Return the data exactly, with all pictures removed.

— start Data block —

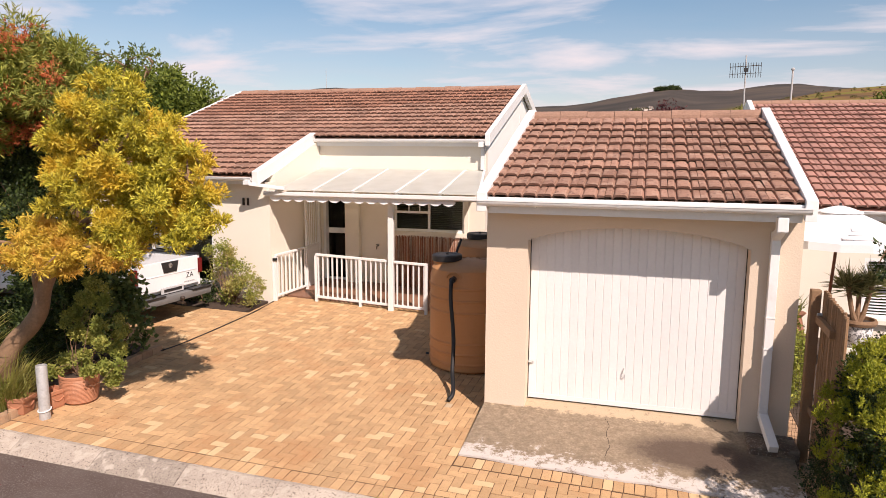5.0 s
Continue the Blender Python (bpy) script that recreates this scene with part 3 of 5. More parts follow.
for x in (0.12, 1.02, 1.9):
    part("gutter_bracket", gutter_piece(bmesh.new(), x, x + 0.03, G_EAVE_Y - 0.134, G_EAVE_Z - 0.022, 0.065), M["gutter"], g_gutter)
PX, PY = 2.665, -0.16
pipe = part("downpipe", box(bmesh.new(), PX - 0.045, PX + 0.045, PY - 0.045, PY + 0.04, 0.18, 2.24, 0.006), M["white"], garage, "white square downpipe")
part("hopper", box(bmesh.new(), PX - 0.05, PX + 0.055, G_EAVE_Y - 0.10, G_EAVE_Y + 0.02, 2.27, 2.42, 0.01), M["white"], pipe)
bm = beam(bmesh.new(), (PX, G_EAVE_Y - 0.05, 2.30), (PX, PY - 0.01, 2.18), 0.085, 0.08, 0.006)
part("offset", bm, M["white"], pipe)
bm = beam(bmesh.new(), (PX, PY, 0.2), (PX + 0.06, PY - 0.44, -0.01), 0.095, 0.085, 0.006)
part("shoe", bm, M["white"], pipe)
for z in (0.95, 1.3):
    part("pipe_clip", box(bmesh.new(), PX - 0.05, PX + 0.05, PY - 0.05, GF - 0.001, z, z + 0.012), M["white"], pipe)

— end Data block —

-- Solution --
5.0 s
Continue the Blender Python (bpy) script that recreates this scene with part 3 of 5. More parts follow.
for x in (0.12, 1.02, 1.9):
    part("gutter_bracket", gutter_piece(bmesh.new(), x, x + 0.03, G_EAVE_Y - 0.134, G_EAVE_Z - 0.022, 0.065), M["gutter"], g_gutter)
PX, PY = 2.665, -0.16
pipe = part("downpipe", box(bmesh.new(), PX - 0.045, PX + 0.045, PY - 0.045, PY + 0.04, 0.18, 2.24, 0.006), M["white"], garage, "white square downpipe")
part("hopper", box(bmesh.new(), PX - 0.05, PX + 0.055, G_EAVE_Y - 0.10, G_EAVE_Y + 0.02, 2.27, 2.42, 0.01), M["white"], pipe)
bm = beam(bmesh.new(), (PX, G_EAVE_Y - 0.05, 2.30), (PX, PY - 0.01, 2.18), 0.085, 0.08, 0.006)
part("offset", bm, M["white"], pipe)
bm = beam(bmesh.new(), (PX, PY, 0.2), (PX + 0.06, PY - 0.44, -0.01), 0.095, 0.085, 0.006)
part("shoe", bm, M["white"], pipe)
for z in (0.95, 1.3):
    part("pipe_clip", box(bmesh.new(), PX - 0.05, PX + 0.05, PY - 0.05, GF - 0.001, z, z + 0.012), M["white"], pipe)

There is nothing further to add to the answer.